The ARC/Mutex computer is as simple as you could ask for:

// ARC/Mutex version

fn computer(state: Arc<Mutex<Leibniz>>) {
    loop {
        let mut s = state.lock().unwrap();
        for _ in 1..s.ticks {
            s.x += 1.0 / s.d;
            s.d += 2.0;
            s.x -= 1.0 / s.d;
            s.d += 2.0;
        }
        s.tocks += 1;
    }
}

while the crossbeam computer has to mess around with loads and stores more:

// crossbeam version

fn computer(
    xr: &AtomicCell<f64>,
    dr: &AtomicCell<f64>,
    ticks: &AtomicCell<u32>,
    tocks: &AtomicCell<u32>,
) {
    loop {
        let mut x = xr.load();
        let mut d = dr.load();
        let ticks = ticks.load();
        for _ in 1..ticks {
            x += 1.0 / d;
            d += 2.0;
            x -= 1.0 / d;
            d += 2.0;
        }
        tocks.fetch_add(1);
        xr.store(x);
        dr.store(d);
    }
}

inspector

The same is true for the inspector.
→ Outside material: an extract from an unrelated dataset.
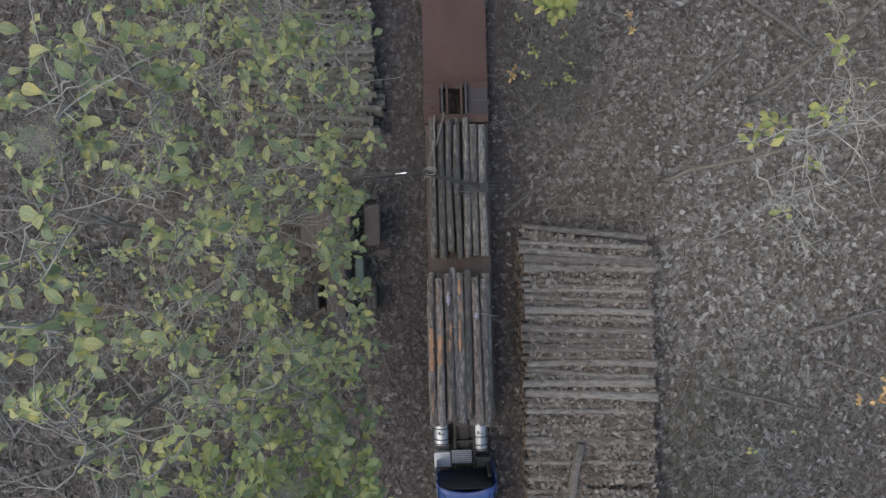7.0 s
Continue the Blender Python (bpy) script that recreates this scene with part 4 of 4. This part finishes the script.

The ARC/Mutex version is clean to write:

// ARC/Mutex version

fn inspector(state: Arc<Mutex<Leibniz>>) {
    let mut old_d = 1.0;
    let now = SystemTime::now();
    loop {
        thread::sleep(Duration::from_secs(1));
        let mut s = state.lock().unwrap();
        if s.tocks <= TARGET {
            s.ticks /= 2;
        } else if s.tocks > TARGET {
            s.ticks = s.ticks + s.ticks / 10;
        }
        println!("{:?} {} {} {} {}", now.elapsed().unwrap(), s.ticks, s.tocks, s.d - old_d, PI - 4.0 * s.x);
        old_d = s.d;
        s.tocks = 0;
    }
}

while the crossbeam version has a third of its lines on loads or stores:

// crossbeam version

fn inspector(
    xr: &AtomicCell<f64>,
    dr: &AtomicCell<f64>,
    ticksr: &AtomicCell<u32>,
    tocksr: &AtomicCell<u32>,
) {
    let mut old_d = 1.0;
    let mut now = SystemTime::now();
    loop {
        sthread::sleep(Duration::from_secs(1));
        let x = xr.load();
        let d = dr.load();
        let tocks = tocksr.load();
        let ticks = ticksr.load();
        if tocks <= TARGET {
            ticksr.store(ticks / 2);
        } else if tocks > TARGET {
            ticksr.store(ticks + ticks / 10);
        }
        println!("{:?} {} {} {} {}", now.elapsed().unwrap(), ticks, tocks, d - old_d, PI - 4.0 * x);
        tocksr.store(0);
    }
}

setup

The last bit of setup is different: ARC/Mutex requires us to clone the state ARC, and move one copy into a new thread:

// ARC/Mutex version

fn main() {
    println!("ARC std version");
    let state = Arc::new(Mutex::new(Leibniz {
        x: 0.0,
        d: 1.0,
        ticks: GUESS,
        tocks: 0,
    }));
    let state_i = state.clone();
    thread::spawn(move || computer(state));
    inspector(state_i);
}

while crossbeam has us use scoped threads, borrowing each of the atomic values read-only (though of course they can be stored):

// crossbeam version

fn main() {
    println!("Atomic crossbeam version");
    let x = AtomicCell::new(0.0);
    let d = AtomicCell::new(1.0);
    let ticks = AtomicCell::new(GUESS);
    let tocks = AtomicCell::new(0);

    thread::scope(|s| {
        s.spawn(|_| {
            computer(&x, &d, &ticks, &tocks);
        });
        inspector(&x, &d, &ticks, &tocks);
    })
    .unwrap();
}

Having to thread separate AtomicCellvalues through everywhere is a pain—and it’s not much relieved by putting them in a struct, because you still need extra load and stores everywhere you access them. I’m consistently worried that I’ll get the ordering between atomic values wrong and cause either a deadlock or a logic error—even though these are almost one-way channels (tocks is incremented by computer and reset to 0 by inspector).

I’ve adjusted everything I can find in the ARC/Mutex version, including the initial and target constants. I am pretty sure I’m not supposed to be taking a reference to the ARC, but a clone. I’d love to find a set of profiling tools that would let me see what the ARC/Mutex version is spending its time on. I’d love to have advice from a competent Rustacean on how this code could or should look. Thanks!